A recent case involving I&M Bank has raised serious concerns among customers about how failed international transfers are handled. A customer named Njeri Thorne shared her experience on X, where she explained how she tried to send £5,000 through I&M Bank at an exchange rate of 1 GBP to 175.28 KES.
The transaction failed, but when the bank refunded the money, they used a lower exchange rate of 1 GBP to 171.08 KES. This resulted in a loss of about £120, which the bank did not explain. What upset the customer most was not just the failure of the transaction, but that she didn’t get back the full amount she had sent in the first place.

When you look at the math, it becomes clear what happened. The original transaction was worth 876,400 KES, based on the initial exchange rate. But the refund only amounted to 855,400 KES, creating a shortfall of 21,000 KES.
When converted back to pounds at the original rate, that’s around £120 lost. For many people, this doesn’t feel fair especially because the transaction didn’t go through. Customers expect to be refunded the full amount they spent when something goes wrong, especially when it’s not their fault.

Looking into how banks normally handle these situations, it seems they often use the exchange rate at the time of the refund rather than the original rate. That might make sense for successful transactions or returns made later, but when the transaction didn’t even happen, using a lower rate feels more like a trick than a policy.
I&M Bank hasn’t offered a clear explanation, which only makes things worse. Their terms and conditions are vague and don’t directly explain how refunds for failed international transfers are calculated. Without clear rules or proper communication, customers are left confused and frustrated.

A number of people responded to Njeri Thorne’s post, with some advising her to speak to a relationship manager and others calling for better treatment of customers.

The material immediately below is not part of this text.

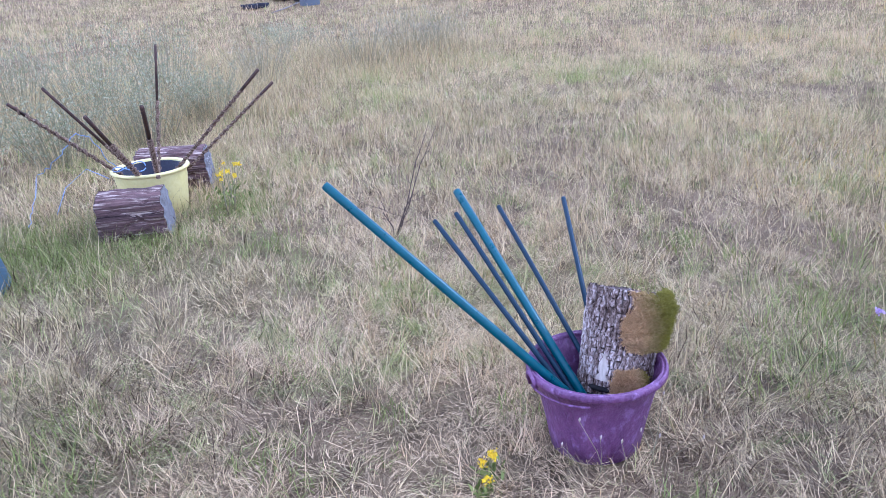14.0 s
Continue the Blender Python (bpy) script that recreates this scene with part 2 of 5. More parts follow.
# ---- materials ----
def surface(name, c1, c2, scale=8.0, rough=0.7, metal=0.0, bump=0.2, c3=None, third=0.62, stretch=(1, 1, 1), fine=60.0, spec=0.3):
    """Two tones blended by soft blotches, a third in spots, fine grain in the relief."""
    m = bpy.data.materials.new(name)
    m.use_nodes = True
    t = m.node_tree
    b = t.nodes["Principled BSDF"]
    at = node(t, "ShaderNodeTexCoord").outputs["Object"]
    st = vmath(t, "MULTIPLY", at, stretch).outputs[0]
    n1, n2 = fbm(t, st, scale, 6, 0.6), fbm(t, st, fine, 4, 0.6)
    mix = node(t, "ShaderNodeMix", blend="MIX")
    t.links.new(ranged(t, fmath(t, "MULTIPLY_ADD", n2.outputs[0], 0.5, fmath(t, "MULTIPLY", n1.outputs[0], 0.7)), 0.42, 0.78, 0, 1), mix.inputs[0])
    mix.inputs[6].default_value, mix.inputs[7].default_value = (*c1, 1), (*c2, 1)
    col = mix.outputs[2]
    if c3:
        n3 = fbm(t, st, scale * 2.3, 5, 0.65)
        spot = node(t, "ShaderNodeMix", blend="MIX")
        t.links.new(ranged(t, n3.outputs[0], third - 0.05, third + 0.06, 0, 1), spot.inputs[0])
        t.links.new(col, spot.inputs[6])
        spot.inputs[7].default_value = (*c3, 1)
        col = spot.outputs[2]
    t.links.new(col, b.inputs["Base Color"])
    b.inputs["Metallic"].default_value = metal
    b.inputs["Specular IOR Level"].default_value = spec
    t.links.new(ranged(t, n1.outputs[0], 0.3, 0.7, rough - 0.1, min(1, rough + 0.1)), b.inputs["Roughness"])
    bn = node(t, "ShaderNodeBump")
    bn.inputs["Strength"].default_value, bn.inputs["Distance"].default_value = bump, 0.01
    t.links.new(n2.outputs[0], bn.inputs["Height"])
    t.links.new(bn.outputs[0], b.inputs["Normal"])
    return m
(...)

This shows that she’s not alone in her frustration. People are becoming more aware of these issues and are starting to question whether banks are acting in their best interest. There’s a growing concern that I&M Bank, in this case, may have used the situation to make a small profit by refunding at a less favorable exchange rate.
Even if it’s technically allowed, it doesn’t sit right with customers. The exchange rate on the day of the transaction, according to market data, was around 174.49 KES to 1 GBP, which means the rate used by I&M Bank for the original transfer was already slightly higher. But the rate they used for the refund was even lower than the bank’s own published buy rate two days later, which was 171.62.
This raises more questions. Why was the refund rate 171.08? And why was there no explanation provided to the customer? It’s this lack of transparency that turns a technical issue into a trust issue.

Customers need to know how their money is being handled, especially when dealing with large amounts and international transfers. A failed transaction should not result in financial loss. At the very least, the bank should explain how they arrived at the refund amount.
Until banks like I&M are clear about their processes, customers will continue to feel cheated. For now, those who experience similar issues are advised to carefully review their bank’s refund policies and lodge formal complaints if necessary. Public sharing of such cases may help pressure banks to act more fairly.